-- Exercise brief --
Output the full listing below exactly as it reads, and skip anything that is a picture.
--- START OF Given data ---
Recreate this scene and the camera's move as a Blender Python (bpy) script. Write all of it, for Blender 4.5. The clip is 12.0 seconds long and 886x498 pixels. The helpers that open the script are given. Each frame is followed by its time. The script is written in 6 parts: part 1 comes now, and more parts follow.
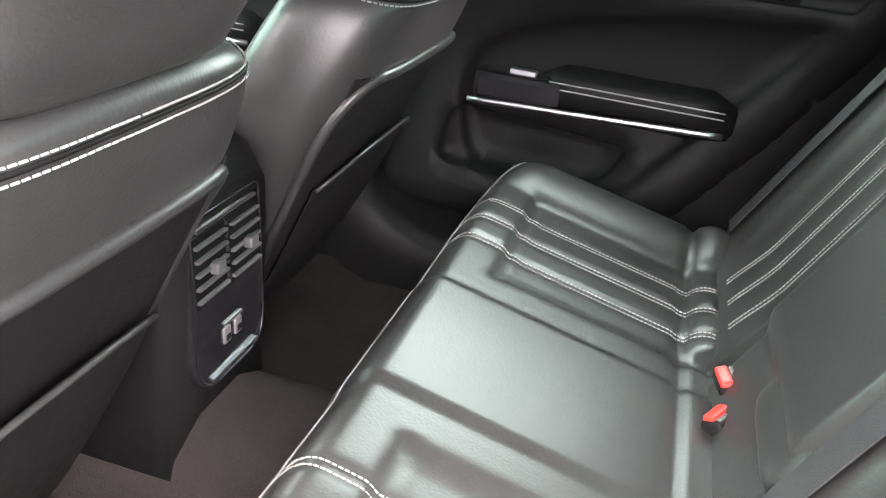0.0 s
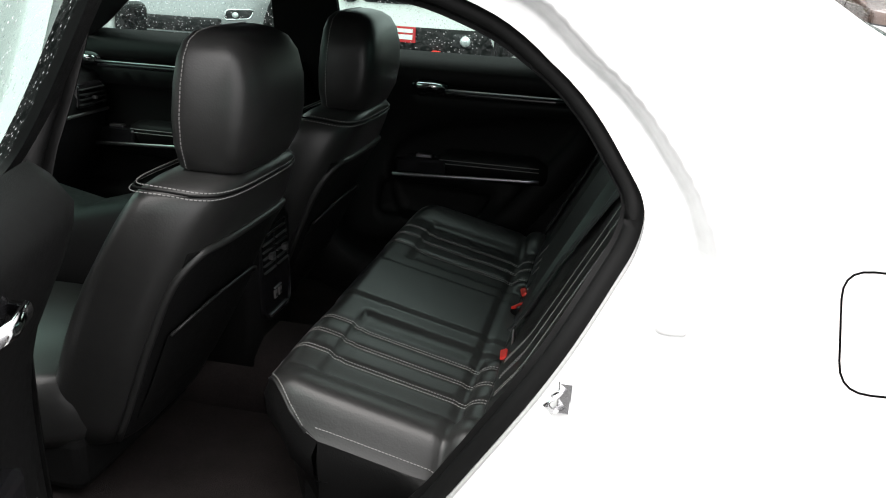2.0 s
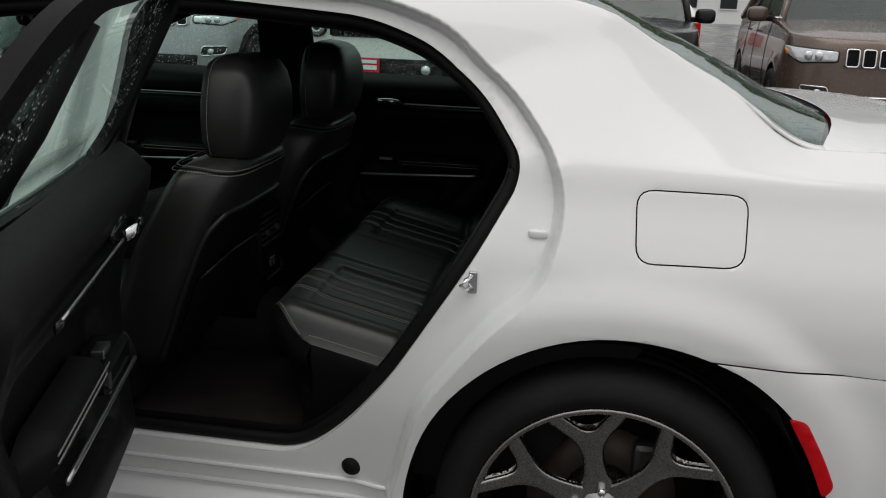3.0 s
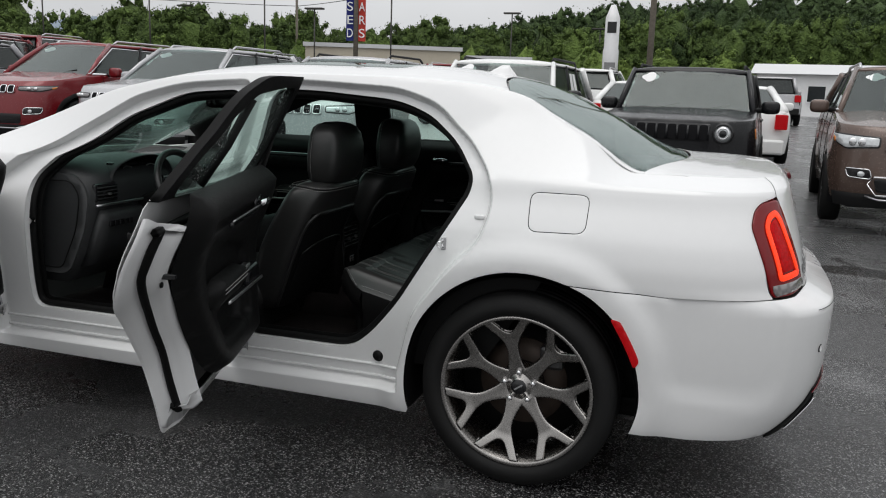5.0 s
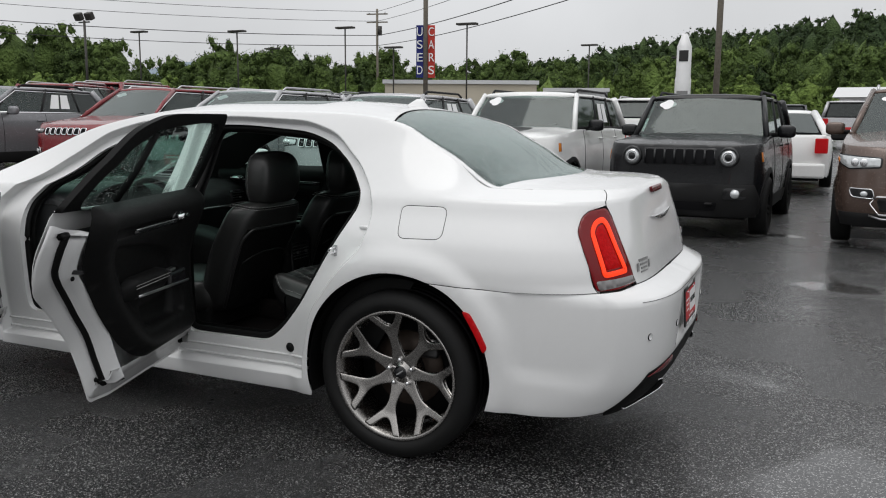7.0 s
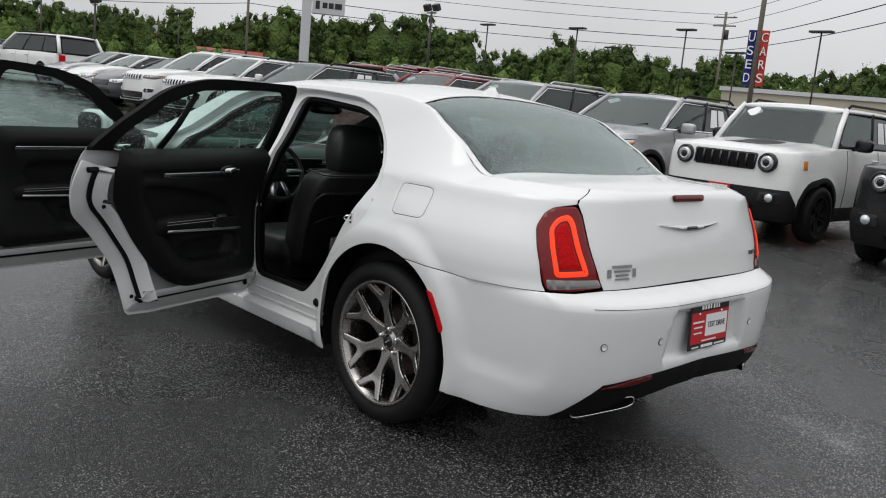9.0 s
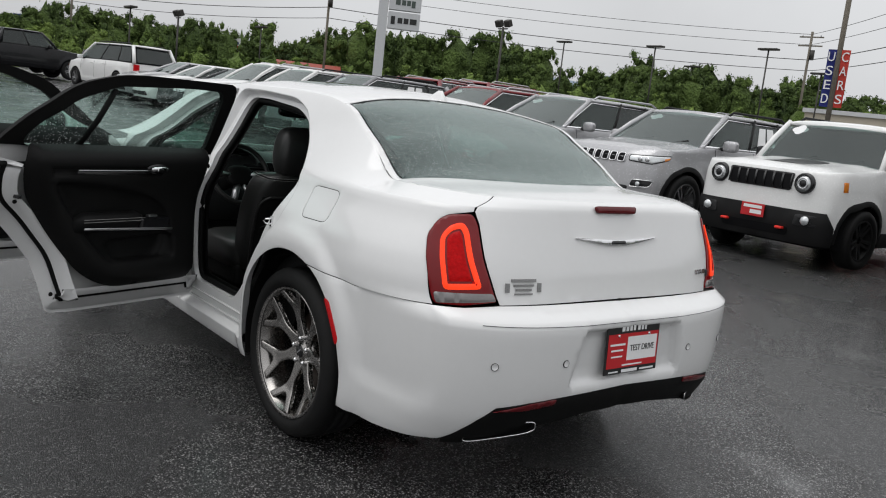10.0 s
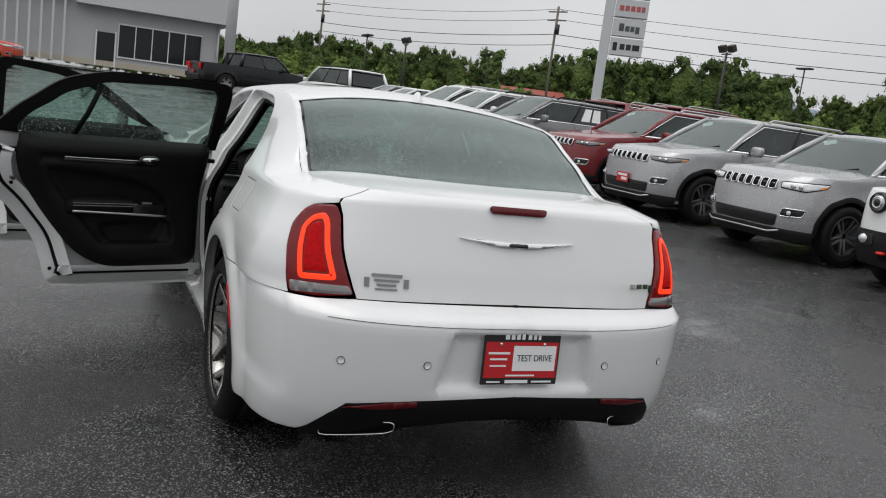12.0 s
--- END OF Given data ---
-- Solved exercise --
Recreate this scene and the camera's move as a Blender Python (bpy) script. Write all of it, for Blender 4.5. The clip is 12.0 seconds long and 886x498 pixels. The helpers that open the script are given. Each frame is followed by its time. The script is written in 6 parts: part 1 comes now, and more parts follow.
0.0 s
2.0 s
3.0 s
5.0 s
7.0 s
9.0 s
10.0 s
12.0 s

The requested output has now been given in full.